25/11/2022
Lourdes Beneria, pioneer of feminist economics, awarded an honorary degree by the URV
A critic of orthodox neoclassical economic thinking, her use of the gender perspective in economic analysis led to changes in the National Accounts System and in development policies
A critic of orthodox neoclassical economic thinking, her use of the gender perspective in economic analysis led to changes in the National Accounts System and in development policies
Lourdes Beneria now holds an honorary degree from the URV. A pioneer in using the gender perspective in economic analysis, she has contributed to laying the foundations of feminist economics as a current of economic thought. Her academic contributions have had practical repercussions: her studies on women’s unpaid work and the informal economy have led to changes in the National Accounts System, and her studies on the unequal impact of structural adjustment policies on men and women have highlighted the need to use the gender perspective in development policies.
Beneria has also been one of the most lucid critics of neoclassical economics, the dominant economic theories in universities and economics faculties. She denounces the fact that capitalist development is an unequal process in which not all people participate and in which gender inequalities shape the experiences, decisions and economic results of men and women.
Maria Llop, Professor of Economics at the URV, mentioned all these aspects in her speech as sponsor of the new honorary degree holder. Llop recalled Beneria’s origins and that, despite the political and social situation, she managed to “transcend the limits of the Spanish frontiers, as well as the political and intellectual ones.” Born in Vall de Boí in 1937, she was one of the first graduates in Economics in Catalonia and one of the first academics to go abroad, first to the London School of Economics (Great Britain) and then the University of Columbia, where she obtained her doctorate, until she joined Cornell University, in the United States.

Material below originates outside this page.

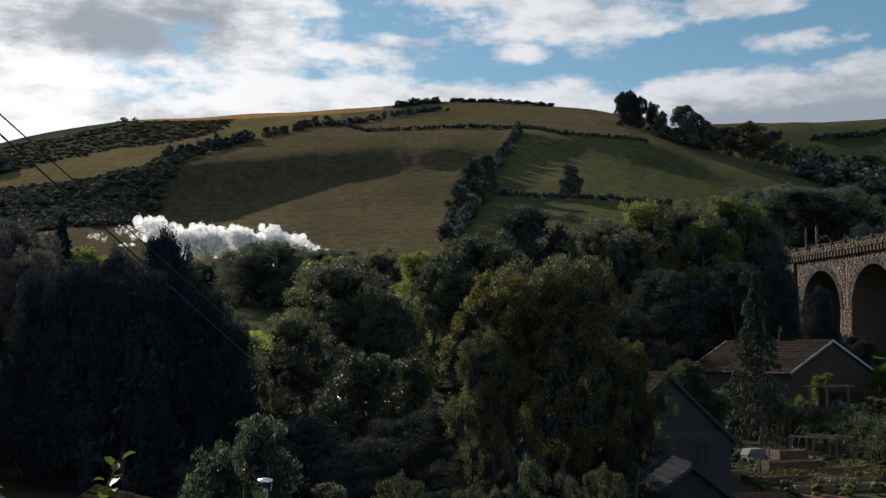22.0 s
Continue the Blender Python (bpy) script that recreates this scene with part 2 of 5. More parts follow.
def leafy(name, c, c2, c3=None, thin=0.4, rough=0.45, spec=0.3):
    """Leaves: each one its own tone; light comes through them, and they shine a little."""
    c3 = c3 or c2

    def build(t):
        g = t.nodes.new("ShaderNodeNewGeometry").outputs["Random Per Island"]
        big = noise_of(t, 0.55, 3, 0.5)
        col = ramp(t, g, (0.0, c2), (0.55, c), (1.0, c3))
        vary = node(t, "ShaderNodeMath", {"operation": "FRACT"}, i0=node(t, "ShaderNodeMath", {"operation": "MULTIPLY"}, i0=g, i1=37.7).outputs[0]).outputs[0]
        col = mixed(t, 1.0, col, ramp(t, vary, (0.0, (0.45, 0.47, 0.50)), (0.7, (1.05, 1.05, 1.05)), (1.0, (1.75, 1.72, 1.65))), "MULTIPLY")
        col = mixed(t, 1.0, col, ramp(t, big, (0.3, (0.6, 0.6, 0.6)), (0.7, (1.25, 1.25, 1.25))), "MULTIPLY")
        rnd = node(t, "ShaderNodeObjectInfo").outputs["Random"]
        col = mixed(t, 1.0, col, ramp(t, rnd, (0.0, (0.75, 0.8, 0.8)), (1.0, (1.2, 1.12, 1.0))), "MULTIPLY")
        a = surface(t, col, rough, None, 0.0, spec)
        tl = node(t, "ShaderNodeBsdfTranslucent")
        t.links.new(mixed(t, 1.0, col, (1.3, 1.38, 0.85), "MULTIPLY"), tl.inputs[0])
        mx = node(t, "ShaderNodeMixShader", i0=thin)
        t.links.new(a, mx.inputs[1])
        t.links.new(tl.outputs[0], mx.inputs[2])
        return mx.outputs[0]
    return material(name, build)


def grass(name, c, c2, c3):
    """A field seen from afar: drifts of tone, tussocks and a soft relief."""
    def build(t):
        a = noise_of(t, 0.018, 6, 0.6)
        b = noise_of(t, 0.35, 5, 0.65)
        s = noise_of(t, 0.05, 4, 0.6, (1.0, 0.25, 1.0))
        col = ramp(t, a, (0.3, c2), (0.5, c), (0.72, c3))
        col = mixed(t, mrange(t, s, 0.4, 0.7, 0.0, 0.6), col, c2)
        col = mixed(t, 1.0, col, ramp(t, b, (0.3, (0.55, 0.55, 0.55)), (0.7, (1.3, 1.3, 1.3))), "MULTIPLY")
        p = node(t, "ShaderNodeBsdfPrincipled", Base_Color=col, Roughness=1.0, Specular_IOR_Level=0.0, Sheen_Weight=0.02, Sheen_Roughness=0.5, Sheen_Tint=(1.0, 0.88, 0.5))
        t.links.new(bump(t, b, 0.5, 1.0), p.inputs["Normal"])
        return p.outputs[0]
    return material(name, build)


M_GRASS_TAN = grass("tan_grass", (0.071, 0.059, 0.035), (0.048, 0.044, 0.027), (0.092, 0.066, 0.040))
M_GRASS_GOLD = grass("gold_grass", (0.109, 0.087, 0.041), (0.077, 0.070, 0.035), (0.131, 0.096, 0.048))
M_GRASS_GREEN = grass("green_grass", (0.062, 0.065, 0.030), (0.044, 0.049, 0.025), (0.082, 0.079, 0.033))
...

Academically she has always had a “direct involvement in social progress and labour rights” through her collaboration with international organisations such as the International Labour Organisation, the United Nations Development Fund for Women and the World Bank.
Beneria made specific mention of this double role, which led her to take part in the first report of the United Nations Development Programme (UNDP) in 1995, when she coincided with Amartya Sen, who also holds an honorary doctorate from the URV and who was the focus of much of her speech. She spoke of his contributions to Economics, both as the ideologue behind the concept of human development and for his conceptualisation of the family, which has been used by feminist economists who do not accept the neoclassical view.
Beneria went on to review the contributions of feminist economists, from Humphries’ conceptualisation of the family, which has been shown to be inaccurate in view of the repercussions of structural adjustment policies in Latin America between the 1980s and 1990s, which Beneria herself knows well because of the time she spent working there. She also spoke of the contributions of Heidi Hatmann, “who did not focus well on the differences in the division of labour between family members, nor did she give much importance to the centrality of women’s domestic tasks.”
Sen, on the other hand, proposed the notion of “cooperative conflicts”, which “opened up a promising avenue for analysing the family and studying the relationship between its members and gender inequalities,” said Beneria. This was the basis for the drafting of the Human Development Index which, since 1995 at the UN offices, has been drawn up every year and is useful for comparing the development of countries.
The Rector of the University, Josep Pallarès, pointed out that with Beneria the URV now has 50 honorary degree holders, among whom there are 12 women. He thanked Beneria because “her studies and contributions to the economic sphere, always from a gender perspective, pave the way to new ways of interacting” and “her courageous criticism of the current capitalist system and her insistence on the need to design a new, more sustainable economic model.”
To welcome her into the URV scientific community as a new honorary degree holder, the Rector presented Lourdes Beneria with the diploma that accredits the highest distinction the University can give, the medal and the academic cap, as well as the attributes that go with the distinction: the book of science and wisdom, the ring given as a symbol of the privilege of sealing the opinions of science and the profession, and the white gloves.